This is a brief overview of the content of the course Deep Learning for Natural Language Processing, given in the spring of 2020. The course will be taught at Linköping University and Chalmers jointly by Marco Kuhlmann and Richard Johansson.
Understanding human language is one of the central goals in Artificial Intelligence. Recently, deep learning approaches have revolutionized the field, and define the state of the art for many different natural language processing (NLP) tasks, including commerically important applications such as translation, summarization, and information extraction. However, natural language data exhibit a number of peculiarities that make them more challenging to work with than many other types of data commonly encountered in machine learning: natural language is discrete, structured, and highly ambiguous. It is extremely diverse: not only are there thousands of languages in the world, but in each language there is substantial variation in style and genre. Furthermore, many of the phenomena encountered in language follow long-tail statistical distributions, which makes the production of training data more costly. For these reasons, machine learning architectures for NLP applications tend to be quite different from those used in other fields.
The goal of the course is to give participants the theoretical knowledge and practical experience required to use state-of-the-art natural language processing in their own research – for example, to integrate existing software components for natural language understanding into an autonomous system, or to understand, implement, and evaluate a cutting-edge deep learning architecture based on its description in a research article.
The course is divided into two-day modules. The following is a non-exhaustive overview of the main topics of the three modules.
Module #1: Introduction to deep learning and NLP (March 30-31, Linköping)
The first module covers fundamental concepts in NLP and deep learning models. We first discuss NLP as a research area, including a quick overview of the history of the field, and highlight the particular challenges of building machine learning models for language processing problems. We will then discuss fundamental notions in representation learning for NLP, including representations of words and larger units, and the opportunities for pre-training and transfer learning in NLP. Finally, we will consider the family of NLP tasks that can be cast as text categorization problems, and see a number of deep learning architectures for this class of problems. This module will also include a quick practical refresher of general deep learning architectures and libraries.
Module #2: Structured prediction problems in NLP (April 27-28, Gothenburg)

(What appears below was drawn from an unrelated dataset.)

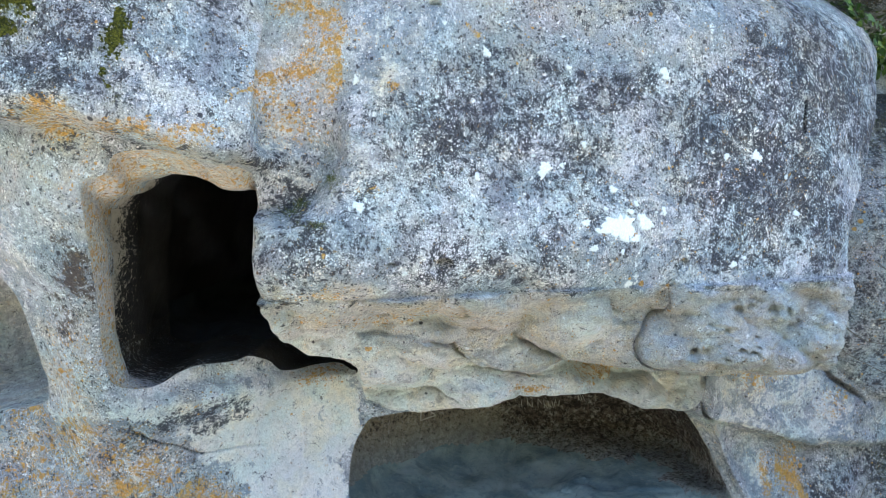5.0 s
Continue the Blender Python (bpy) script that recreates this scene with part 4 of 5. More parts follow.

The second module is focused on NLP problems that require an automatic system to convert a text into a structured format: structured prediction problems. This family of tasks ranges from structurally simple problems such as sequence tagging to complex prediction tasks where a tree or graph needs to be produced by the system. We will first focus on sequence tagging problems of the type normally encountered in information extraction, such as named entity recognition, and see a number of deep learning architectures for sequence prediction tasks, including models such as recurrent neural networks and conditional random fields. We will then consider structured prediction more generally, and discuss different approaches to casting structured prediction problems as machine learning tasks, and the challenges of training such models. A number of complex prediction tasks will be highlighted, such as dependency parsing and relation extraction.
Module #3: Generation problems in NLP (May 25-26, Linköping)
The third module focuses on generation problems: NLP tasks that require the system to produce free text. The most well-known problem of this type is probably machine translation, and this use case will be discussed extensively. We will introduce deep learning architectures for translation tasks, including the famous sequence-to-sequence and attention models. The module will also discuss a number of additional generation tasks, including text summarization and generation for dialogue systems. We will also consider multimodal generation tasks, such as image captioning.